A kingfisher was mentioned in a radio programme, by the time I had paid attention it was gone, reference to it as brief as its visual appearances.
In childhood, kingfishers had always a quality undefinable in the vocabulary of those years. My grandmother had a jigsaw puzzle that was made and re-made. It was a riverbank scene and the kingfisher featured on a single piece, a piece that was always kept until the end. The kingfisher was the highlight, the culmination of the juvenile assembling of the picture, the tiny blob of turquoise and orange completed a scene that corresponded to no riverbank I had ever seen. Perhaps it was the setting aside of the kingfisher that caused its loss, but the piece was lost and the jigsaw lost its attraction.
Never in those childhood years was there a sighting of a kingfisher, it was not that we did not live in the heart of a beautiful part of rural England, it was not that rivers were not plentiful, it was that kingfishers seemed very elusive. I would be twenty-one before catching a brief glimpse of one, on a riverboat trip along the River Dart from Totnes to Dartmouth; images of that journey remain as vivid as when it took place in the summer of 1982.

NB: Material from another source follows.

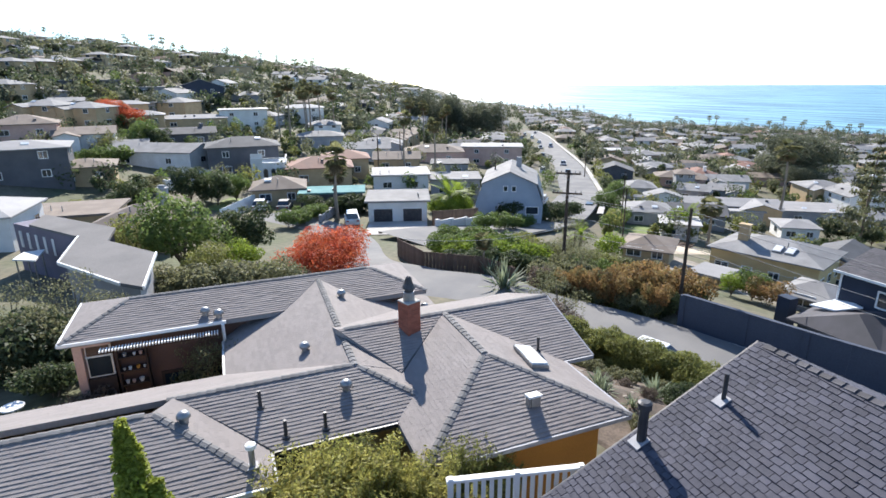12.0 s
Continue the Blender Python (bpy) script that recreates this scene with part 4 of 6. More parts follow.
def make_feather_palm(t, h, r, fronds, leaf):
    g = Geo()
    g.tube((0, 0, -0.4), (0, 0, h), 0.38, 0.3, 10)
    part("trunk", g, PALM_BARK, t)
    crown = Geo()
    for k in range(fronds):
        az = nrng.uniform(0, 2 * math.pi)
        el = nrng.uniform(-0.2, 1.35)
        d = Vector((math.cos(az) * math.cos(el), math.sin(az) * math.cos(el), math.sin(el)))
        s = d.cross(Vector((0, 0, 1))).normalized()
        p = Vector((0, 0, h))
        ln = r * nrng.uniform(0.85, 1.1)
        prev, v = p, d.copy()
        for i in range(7):
            v = (v + Vector((0, 0, -0.16))).normalized()
            nxt = prev + v * ln / 7
            w = 0.34 * ln * (0.35 + 0.65 * math.sin(math.pi * (i + 0.8) / 8))
            for sg in (-1, 1):
                for f in (0.0, 0.5):
                    a = prev.lerp(nxt, f)
                    b = prev.lerp(nxt, f + 0.4)
                    tip = (a + b) / 2 + s * sg * w * 0.55 + v * w * 0.5 + Vector((0, 0, -0.12 * w))
                    crown.poly([a, b, tip])
            prev = nxt
    part("crown", crown, leaf, t)


def make_spiky(t, r, blades, leaf, up=0.5):
    g = Geo()
    for k in range(blades):
        az = nrng.uniform(0, 2 * math.pi)
        el = nrng.uniform(0.15, 1.45)
        d = Vector((math.cos(az) * math.cos(el), math.sin(az) * math.cos(el), math.sin(el)))
        s = d.cross(Vector((0, 0, 1))).normalized() * 0.045
        ln = r * nrng.uniform(0.7, 1.1)
        mid = d * ln * 0.5 + Vector((0, 0, 0.05))
        g.poly([s * 0.7, mid + s, d * ln + Vector((0, 0, -0.15 * ln * math.cos(el))), mid - s, s * -0.7])
    part("leaves", g, leaf, t)
    part("base", Geo().lathe(0, 0, [(-0.2, 0.14), (0.1, 0.1)], 8), BARK, t)


def make_conifer(t, h, r, leaf, tiers=13, n=200):
    g = Geo().tube((0, 0, -0.4), (0, 0, h), 0.22, 0.03, 8)
    pts, out = [], []
    for i in range(tiers):
        z = h * (0.16 + 0.82 * i / tiers)
        rr = r * (1 - i / tiers) ** 0.75 * nrng.uniform(0.75, 1.1)
        for b in range(7):
            a = nrng.uniform(0, 6.28)
            e = Vector((math.cos(a) * rr, math.sin(a) * rr, z + 0.12 * rr))
            g.tube((0, 0, z), e, 0.05, 0.015, 4, False)
            m = n // 7
            f = nrng.uniform(0.25, 1.0, m)
            q = np.stack([e.x * f, e.y * f, z + 0.12 * rr * f], 1) + nrng.normal(0, 0.13, (m, 3)) * (0.5 + rr * 0.25)
            pts.append(q), out.append(np.tile([e.x, e.y, 0.5], (m, 1)) / max(rr, 0.1))
    part("trunk", g, BARK, t)
    part("crown", leaf_mesh("crown", np.concatenate(pts), np.concatenate(out), 0.2, leaf), leaf, t)


def make_column(t, h, r, n, leaf):
    z = nrng.uniform(0, 1, n)
    a = nrng.uniform(0, 6.28, n)
    rr = r * (1.2 - 0.75 * z ** 2) * (0.6 + 0.22 * np.sin(z * 11) + 0.16 * np.sin(z * 29 + a * 2) + 0.4 * (1 - z)) * nrng.uniform(0.4, 1.35, n)
    p = np.stack([np.cos(a) * rr + 0.1 * np.sin(z * 5), np.sin(a) * rr, z * h], 1)
    part("stem", Geo().tube((0, 0, -0.4), (0, 0, h * 0.95), 0.08, 0.03, 6), BARK, t)
    part("crown", leaf_mesh("crown", p, p * [1, 1, 0] / r, 0.055, leaf), leaf, t)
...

Seventeen years would pass before 1999 and a family trip along the Dordogne river at Bergerac when the boatman pointed with confidence to the martin-pêcheur that flew along between the boat and the riverbank. Another fifteen years later, in 2014, travelling with friends on the sister boat of the one on which we had previously travelled, travelling along the same stretch of that French river, there was a sense of childish delight as we saw a kingfisher flying by with an indifference to our presence.
Three sightings in fifty-five years of life, perhaps it has been the rarity of the glimpses that has given the kingfisher an indefinable quality. Three glimpses, and those so brief that there was no opportunity whatsoever of a photograph, having to be content with a picture of the boat from the 1999 sighting and the quay from which the journeys were made.
Had the physics of the universe made travel through time a possibility, I could step into the long sitting room of my grandmother’s house and go to the cupboard and take out the box holding the pieces of the jigsaw, and if the step back was far enough, the kingfisher would still be there.